Return all of the data exactly as written, without the pictures.

#### RECORDED DATA ####

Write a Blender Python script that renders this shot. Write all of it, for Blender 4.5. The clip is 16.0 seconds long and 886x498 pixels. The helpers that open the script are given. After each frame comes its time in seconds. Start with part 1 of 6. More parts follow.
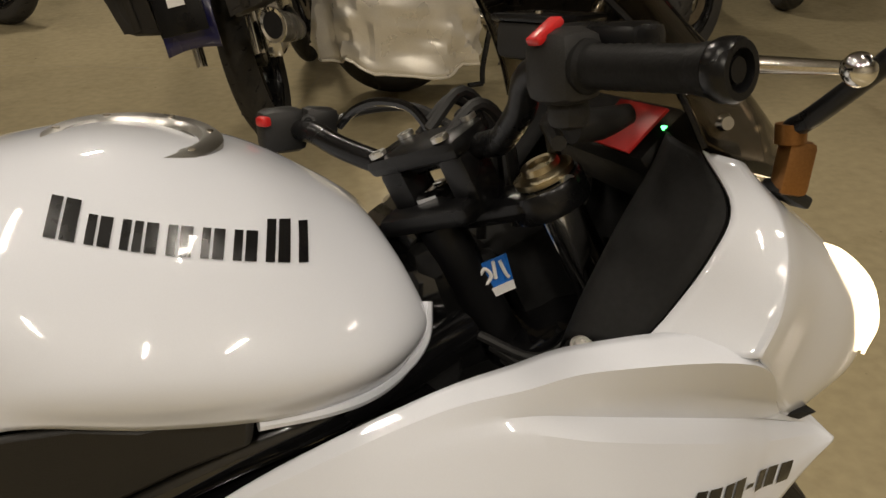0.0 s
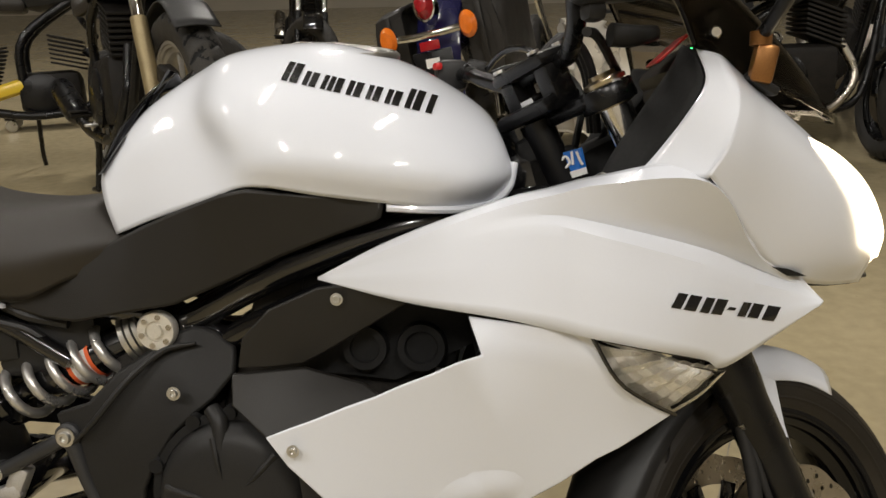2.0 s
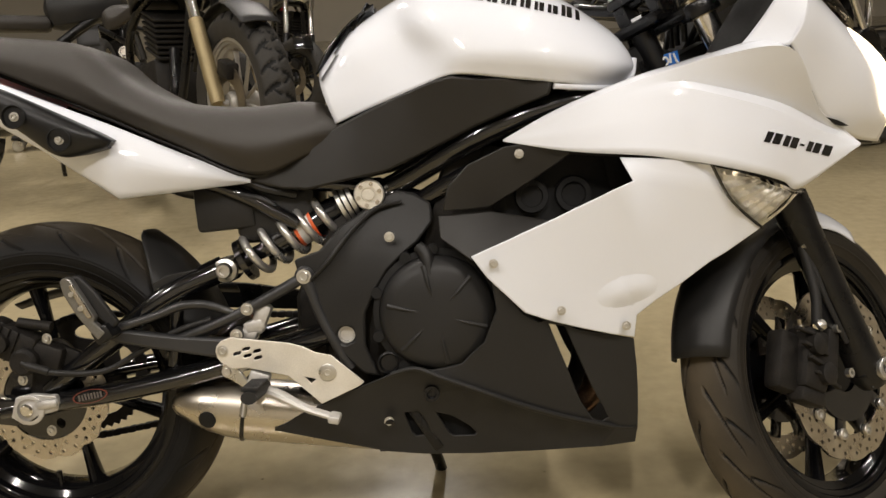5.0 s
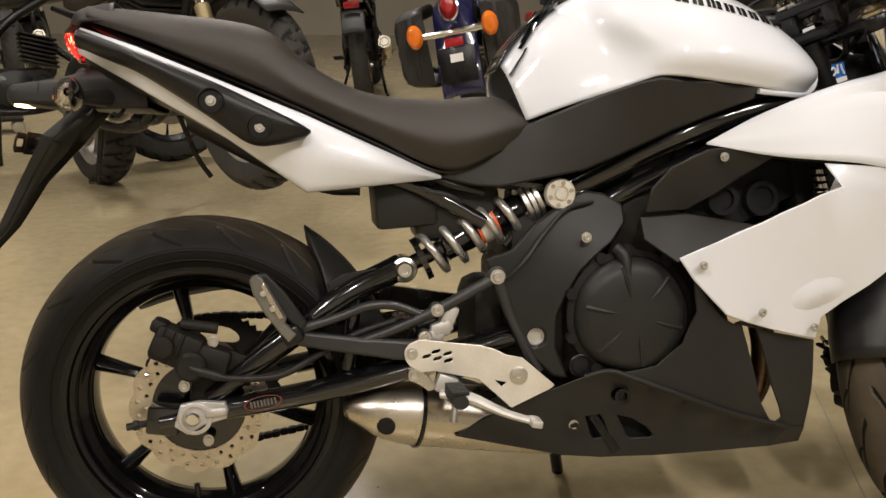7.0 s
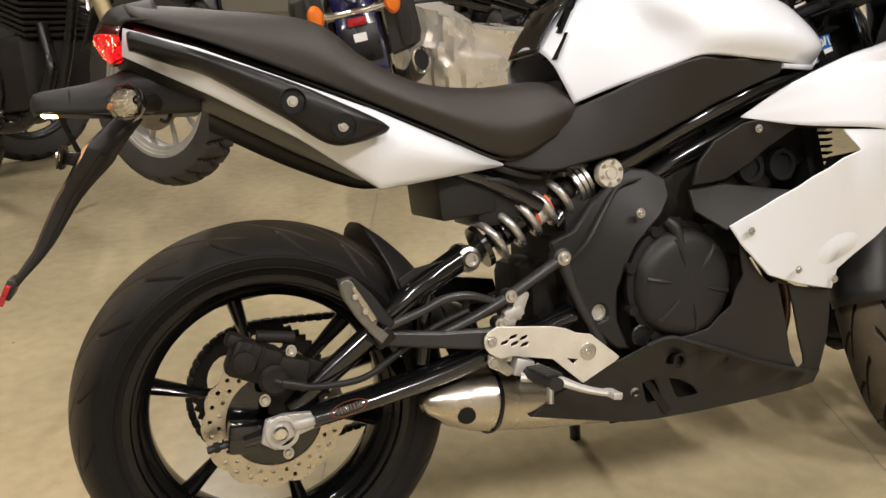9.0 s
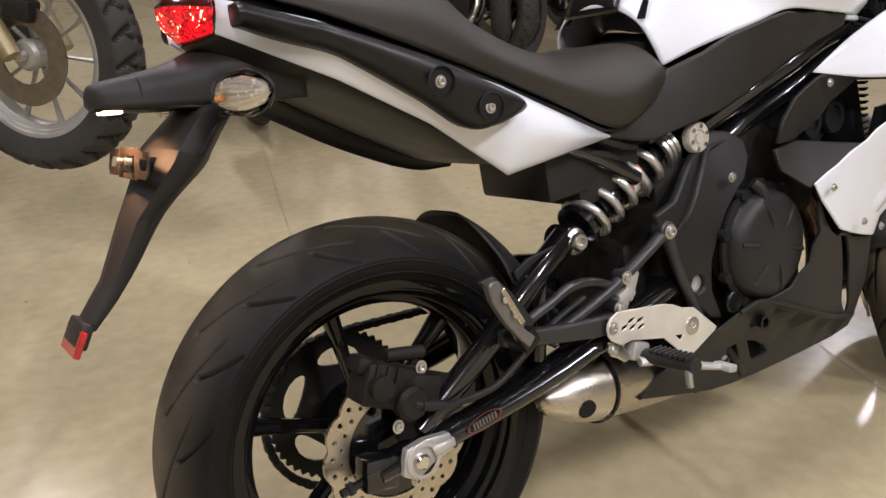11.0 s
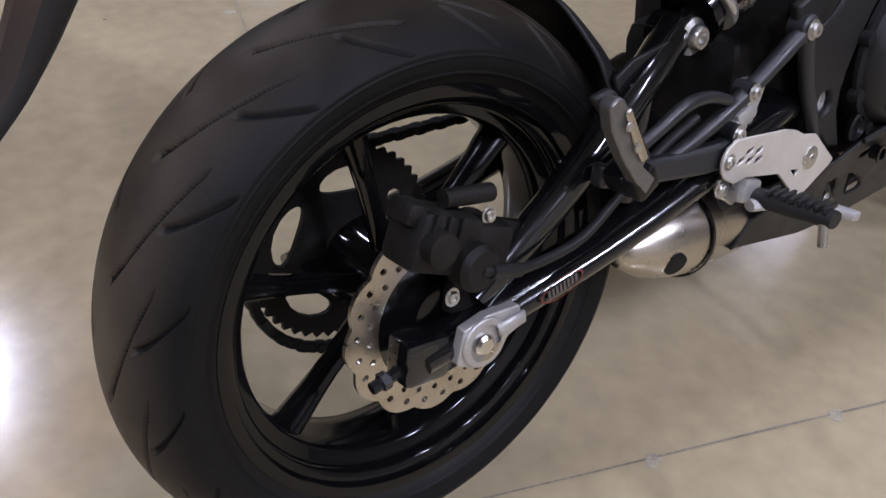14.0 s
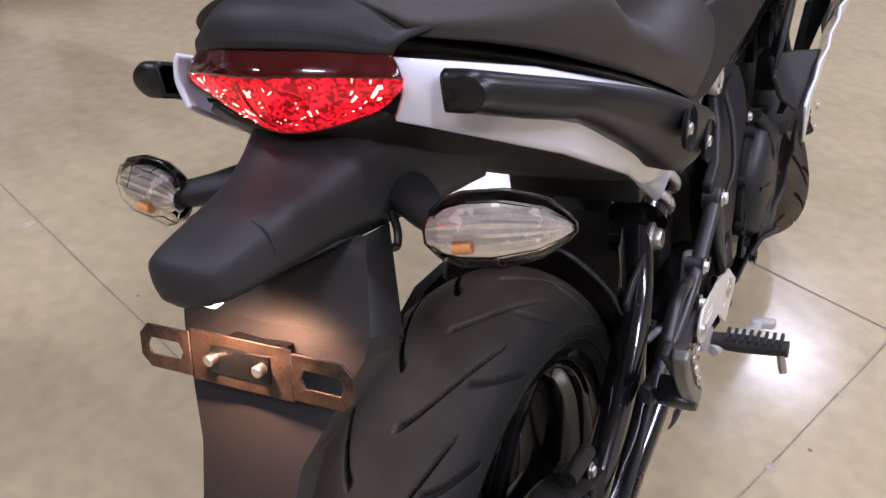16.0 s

####

THE OUTPUT:
Write a Blender Python script that renders this shot. Write all of it, for Blender 4.5. The clip is 16.0 seconds long and 886x498 pixels. The helpers that open the script are given. After each frame comes its time in seconds. Start with part 1 of 6. More parts follow.
0.0 s
2.0 s
5.0 s
7.0 s
9.0 s
11.0 s
14.0 s
16.0 s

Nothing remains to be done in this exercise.